1925年には神田-上野間が高架化され、これに伴い山手線の環状運転が始まり、長距離列車と電車との棲み分けが明確になりました。1929年には八重洲口が開設され、1933年には鉄道省が直営する「東京鉄道ホテル」(現・東京ステーションホテル)が丸の内口にオープンするなど、役割が拡大されましたが、戦争による被害は大きく、上述のとおり丸の内駅舎の形状は変わりました。東京駅の困難は戦後も続き、1948年には八重洲口に新駅舎が落成するも、翌年には失火により全焼します。これを受けて1952年に、民間資本を導入する民衆駅として八重洲新駅舎を着工する運びとなり、1954年に竣工して百貨店「大丸」が入りました。
高度経済成長期に入ると、大量の長距離列車が東海道本線を発着するようになり、1964年には東海道新幹線が開業。八重洲地下街が開業するほか、待ち合わせの目印に用いられる「銀の鈴」の設置や地下通路の拡充など、単に列車が発着する巨大なターミナルとしての機能だけではなく、多くの旅客をさばくことができるように、変容していきます。
1972年7月15日には、従来の東京駅から皇居側に離れた地下ホームが完成し、総武本線が乗り入れが開始されました。さらに1980年になると、横須賀線電車が新川崎経由となり東海道本線から分離されるとともに、総武本線ホームに乗り入れるようになり、総武線と横須賀線が直通運転を行うようになります。
1987年4月1日の分割民営化の際には、在来線の東京駅がJR東日本、東海道新幹線の東京駅がJR東海の管理となりました(このときは、東北新幹線は未開業)。これからしばらく、「東京エキコン」など各種のイベントが開催されています。
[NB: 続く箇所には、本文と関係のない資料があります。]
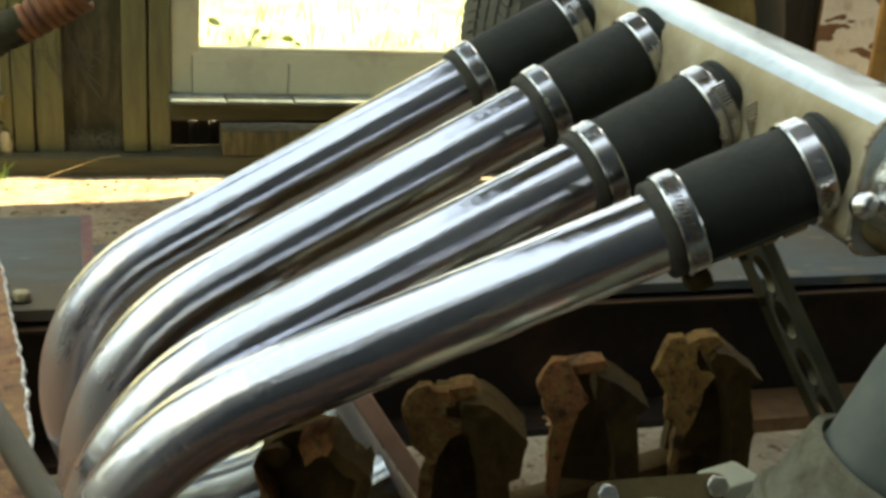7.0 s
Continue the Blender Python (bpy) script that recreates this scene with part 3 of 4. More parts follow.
def clamp(at, d, screw_angle, slots, ribbed=False, tail=False, label="stainless worm-drive hose clamp"):
    """A hose clamp: band with thread slots over an arc, worm housing and slotted screw; angle 0 faces the yard, 90 is up."""
    c = thing("hose_clamp", label, "hose clamp", "hose clamps on the couplers", at=at)
    d = Vector(d).normalized()
    part("band", ring_band(at, d, [(-0.0066, BAND_R - 0.0022), (-0.0066, BAND_R - 0.0004), (-0.0054, BAND_R + 0.0004), (0.0054, BAND_R + 0.0004), (0.0066, BAND_R - 0.0004), (0.0066, BAND_R - 0.0022)], 64), BAND, c, "", 20)
    u = d.cross(Vector((0, 0, 1))).normalized()
    w = u.cross(d)
    bm = bmesh.new()
    a = slots[0]
    while a < slots[1]:
        o = u * math.cos(radians(a)) + w * math.sin(radians(a))
        tng = d.cross(o)
        m = Matrix((tng, d * 0.95 + tng * 0.3, o)).transposed().to_4x4()
        m.translation = Vector(at) + o * (BAND_R + 0.0004)
        n0 = len(bm.verts)
        box(-0.0004, 0.0004, -0.0025, 0.0025, -0.0004, 0.0002, bm=bm)
        bm.verts.ensure_lookup_table()
        bmesh.ops.transform(bm, matrix=m, verts=bm.verts[n0:])
        a += 5.0
    part("band_thread", bm, SHADED_IRON, c, "dark thread slots in the band", 0)
    o = u * math.cos(radians(screw_angle)) + w * math.sin(radians(screw_angle))
    tng = d.cross(o)
    if ribbed:
        # threaded strip riding on the band's rear half, with a turned-up lip at its upper end
        def on_band(angle, x0, x1, y0, y1, z0, z1, bm):
            o2 = u * math.cos(radians(angle)) + w * math.sin(radians(angle))
            m2 = Matrix((d.cross(o2), d, o2)).transposed().to_4x4()
            m2.translation = Vector(at) + o2 * BAND_R
            piece = box(x0, x1, y0, y1, z0, z1)
            piece.transform(m2)
            data = bpy.data.meshes.new("piece")
            piece.to_mesh(data)
            piece.free()
            bm.from_mesh(data)
            bpy.data.meshes.remove(data)
            return bm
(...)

1990年3月10日には南に大きく離れた位置に京葉線が、1991年6月20日には東海道新幹線に隣接する形で東北新幹線が乗り入れました。
※以下は、交通博物館編『図説駅の歴史 東京のターミナル』河出書房新社、2006年を参考にしています。
丸の内側から西へ、徒歩3分。東京地下鉄-千代田線:二重橋前を参照のこと。
八重洲側から東へ、徒歩4分。ブリヂストン創業者である石橋正次郎のコレクションを基にした美術館です。印象派を中心とした西洋美術コレクションは日本屈指の充実度を誇り、館内のアメニティの高さも相まって、私立西洋美術館の最高峰に位置する存在といえます。800円、月休。